If you're wondering whether your software really has application security weaknesses, then the best thing to do is to find out. You can do this in a number of ways, but the simplest is to do an application assessment of a few of your applications. The review should analyze all the major security areas by using a combination of vulnerability scanning, code review, penetration testing, and static analysis. Then based on some actual results, which should verify areas that are well designed and built as well as identify weaknesses, you can make an informed decision about how to proceed.

If you already know your code is vulnerable...

If you've already come to the conclusion that your project or organization is not producing secure code, then you should consider what organizational improvements are most likely to improve your ability. One popular place to start is instituting an awareness program for developers and managers, as it is relatively inexpensive and has immediate effects. However, you may want to consider doing an application security capability appraisal of your organization to find out what changes are likely to be the most effective. Also, you might consider defining a risk model, creating organization roles and teams, establishing standards or coding guidelines, or introducing some security activities into your software development lifecycle before doing the training.
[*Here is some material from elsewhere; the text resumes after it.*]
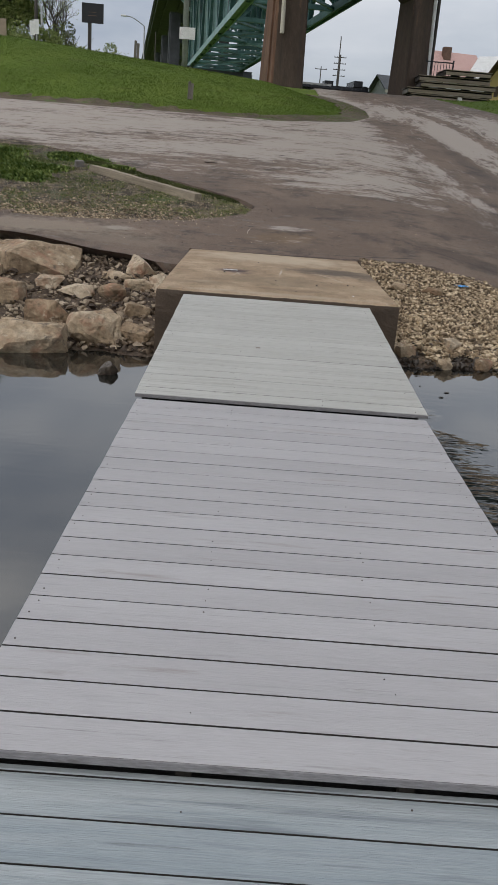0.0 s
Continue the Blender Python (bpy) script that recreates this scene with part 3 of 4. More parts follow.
ROAD = ragged([(1.21, 3.705), (1.5, 3.6), (1.9, 3.5), (2.7, 3.3), (3.35, 2.85), (3.85, 2.0), (4.3, 0.7), (5.2, -1.5), (7, -4), (18, -4), (20, 14), (13.6, 20.8),
               (12.3, 23.3), (11.0, 27), (10, 31.5), (9.0, 36), (8.2, 39), (7.2, 42), (6.9, 70), (2.4, 70), (2.2, 42), (2.15, 34.5), (3.3, 31), (3.75, 27.5), (3.6, 24.8),
               (2.7, 22.7), (0.2, 21.1), (-3, 21.3), (-6, 21.6), (-9, 21.4), (-14, 21), (-70, 20), (-70, 14), (-12, 13.4), (-6, 11.9), (-4.5, 11.1),
               (-3.4, 9.7), (-1.66, 8.2), (-0.6, 7.2), (-0.32, 6.6), (-0.5, 5.9), (-1.4, 5.14), (-2.9, 4.77), (-3.9, 4.7), (-12, 4.9), (-70, 5),
               (-70, 3.4), (-12, 3.6), (-3.6, 3.6), (-2.6, 3.22), (-2.0, 3.04), (-1.55, 2.9), (-1.19, 2.82), (-1.185, 3.705)], 0.22, 0.09)


def road_top(x, y):
    if y > 3.5:
        z = road_z(y) - 0.1 * min(6.0, max(0.0, x - 2)) * (1 - smooth01(12, 26, y))
        w = 1 - smooth01(-0.8, 3.4, x)
        if y > 30:
            z = max(z, terrain(x, y))
    else:
        z = terrain(x, y) if x > 0 else 0.145 * (y - 3.5)
    z -= 0.068 * (1 - smooth01(3.6, 5.0, y)) * (1 - smooth01(1.3, 3.0, abs(x)))
    return z + 0.035 + 0.012 * noise.noise(Vector((x * 0.8, y * 0.8, 0)))


make_ground()
patch("road", ROAD, 0.5, road_top, M_ASPHALT, 0.3, "dark worn asphalt boat ramp road with pale dried silt", "road", 0.6)
ISLAND = [(-70, 14.2), (-12, 13.6), (-6, 12.1), (-4.4, 11.3), (-3.3, 9.9), (-1.5, 8.35), (-0.5, 7.3), (-0.2, 6.6), (-0.4, 5.8), (-1.4, 5.0),
          (-2.9, 4.6), (-3.9, 4.55), (-12, 4.8), (-70, 4.9)]


def island_z(x, y):
    edge = 0.03 * smooth01(4.7, 6.2, y) * smooth01(0.3, 1.8, -x)
    back = y - (6.75 - 1.07 * (x + 0.3))
    return road_z(y) + 0.01 + edge - 0.055 * smooth01(-0.5, -0.1, back) + 0.02 * noise.noise(Vector((x * 3, y * 3, 0)))


patch("island", ISLAND, 0.3, island_z, M_ISLAND, 0.3, "weedy gravel island beside the road", "ground")
SHORE_L = [(-1.165, 4.1), (-12, 4.1), (-40, 4.1), (-40, -5), (-1.165, -5)]
patch("shore", SHORE_L, 0.25, lambda x, y: terrain(x, y) + 0.02 + 0.05 * noise.noise(Vector((x * 2.5, y * 2.5, 0))), M_DIRT, 0.05,
      "damp brown dirt shore among broken stones", "shore")
SHORE_R = [(1.19, -5), (1.19, 3.6), (1.6, 3.6), (3.0, 3.6), (4.2, 2.6), (5, 1), (6, -1), (7.5, -5)]
patch("gravel_bed", SHORE_R, 0.25, lambda x, y: terrain(x, y) + 0.015 + 0.03 * noise.noise(Vector((x * 2.5, y * 2.5, 0))), M_DIRT, 0.05,
      "dirt bed under crushed stone on the shore", "shore")

VERGE = ragged([(-16, 20.6), (-9, 21.0), (-6, 21.2), (-3, 20.9), (0.2, 20.8), (2.8, 22.3), (3.9, 24.8), (4.0, 27.5), (3.5, 31), (2.6, 34), (1.6, 34), (2.5, 30.5),
                (2.7, 27), (2.4, 24.8), (1.6, 23.3), (0, 22.0), (-3, 21.75), (-6, 21.95), (-9, 21.75), (-16, 21.4)], 0.25, 0.5)
patch("verge", VERGE, 0.4, lambda x, y: terrain(x, y) + 0.004, M_VERGE, 0.05, "bare brown dirt verge between road and grass", "verge")

bm = bmesh.new()
bmesh.ops.create_grid(bm, x_segments=2, y_segments=2, size=1, matrix=Matrix.Translation((0, -198, 0)) @ Matrix.Diagonal((600, 202, 1, 1)))
water = mesh_ob("water", bm, M_WATER)
water.location.z = -0.72
tagged(water, "calm grey river water with small ripples", "water", kind="structure")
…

About threats, vulnerabilities, and countermeasures

A good way to start learning about application security is by understanding software principles, threats, attack, vulnerabilities, and countermeasures. A good overview of the most critical of these is the OWASP Top Ten awareness document. This is a short paper that describes the most critical vulnerabilities, how to find them, and what to do to protect against them in your application.

Another great way to learn about application security is to study some real vulnerabilities and learn how they work. OWASP has developed WebGoat to provide hands-on examples of application security to learn from. WebGoat is a full J2EE application and training environment that contains real vulnerabilities to experiment with and learn from. WebScarab is a powerful web application penetration testing tool that you can use to test applications. For further reference, you can read all about each of the vulnerabilities on the OWASP website to learn more.

What are the root causes of application vulnerabilities?

Once you've learned about risk model, you should think about how those problems come into existence. Every application security problem has a root cause somewhere in the organization. It may be that the project didn't have the right activities in their development process, or it may be that the developers didn't have the right training, or it might even be that the team didn't have the right tools for the job. But every vulnerability is a reason to investigate, find out why it happened, and make some organizational changes. You can find more information about improving your capability in the OWASP CLASP Project.